CALL FOR PAPERS
3rd Annual
Computing Surveys
Student Tutorial Paper Contest

Computing Surveys is sponsoring an annual competition for the best student tutorial paper. The paper should be in the form of a substantive tutorial of 5000 to 12000 words that examines a topic of computer science at a level understandable by senior undergraduate students. It should conform to the standards of Surveys tutorials, combining tutorial clarity, historical and scholarly perspective, and technical interest.

Submissions will initially be judged by a panel of students who will recommend between five and ten papers to a panel selected by the Editors of Computing Surveys. The panel will select the best paper from among these for publication in Surveys and select runners-up for honorable mention. Student ACM chapters as well as undergraduate computer science departments should actively promote this competition as a way for students to develop their writing and tutorial skills.

Papers should have been written in the previous two years and should not have been previously published in commercial publications. However, papers previously published in the ACM student mazazine Crossroads or in other student publications will be accepted. The paper should be accompanied by a letter from a faculty sponsor that certifies it as the work of the author or authors and describes the circumstances under which it was written. Authors should normally be undergraduates or graduate students with less than two years of graduate school and should normally be members of the ACM, but exceptions will be considered based on letters from the faculty sponsor. International participation is encouraged, as in the student programming contest. Information on becoming a Student ACM member can be found at http://www.acm.org/membership/. Further information about the contest can be found at http://osl-www.cs.umass.edu/~cavazos/contest/. Updated information will be posted on this page periodically.

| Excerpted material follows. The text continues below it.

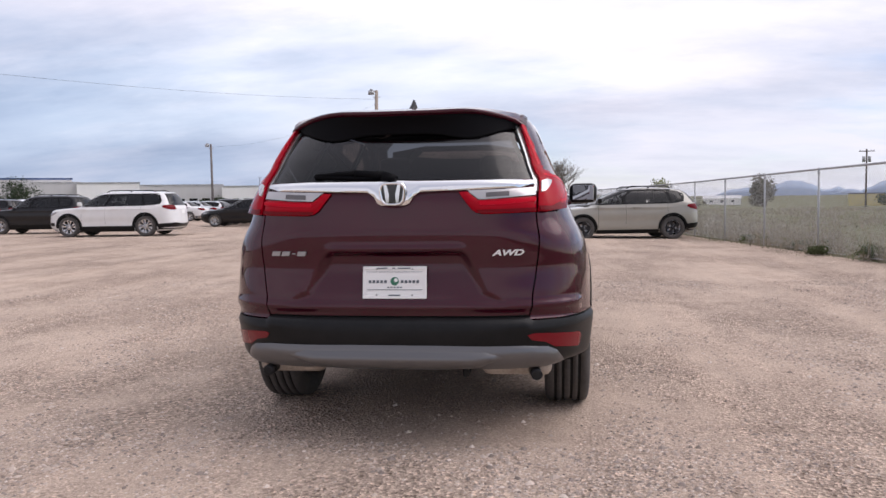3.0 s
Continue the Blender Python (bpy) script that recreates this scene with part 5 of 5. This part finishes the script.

Submission for the 1999 competition are due by June 30, 1999. Students will make a recommendation to the Editors of Surveys by August 31, and the winner will be announced by October 31 and published in an issue of Surveys no later than the summer of 2000. It is desirable though not required that contestants indicate their intention to submit, with a provisional title. Submissions can be sent electronically to cavazos@cs.umass.edu, or submitted in hard copy form to:

John Cavazos
Dept of Computer Science
University of Massachusetts at Amherst
Amherst, Mass, 01003



 

Felix C. Gartner WINS

COMPUTING SURVEYS 1998

STUDENT TUTORIAL PAPER CONTEST

Congratulations to Felix C. Gartner for winning the 1998 Computing Surveys Student Tutorial Contest.  His submission was one of several high quality submissions to the contest.  Felix's survey is entitled "Fundamentals of Fault Tolerant Distributed Computing in Asynchronous Environments" and will be published in the March, 1999 issue of Surveys.  He is currently a PhD at the computer science department of Darmstadt University of Technology.  His research interests are in fault-tolerance in distributed systems.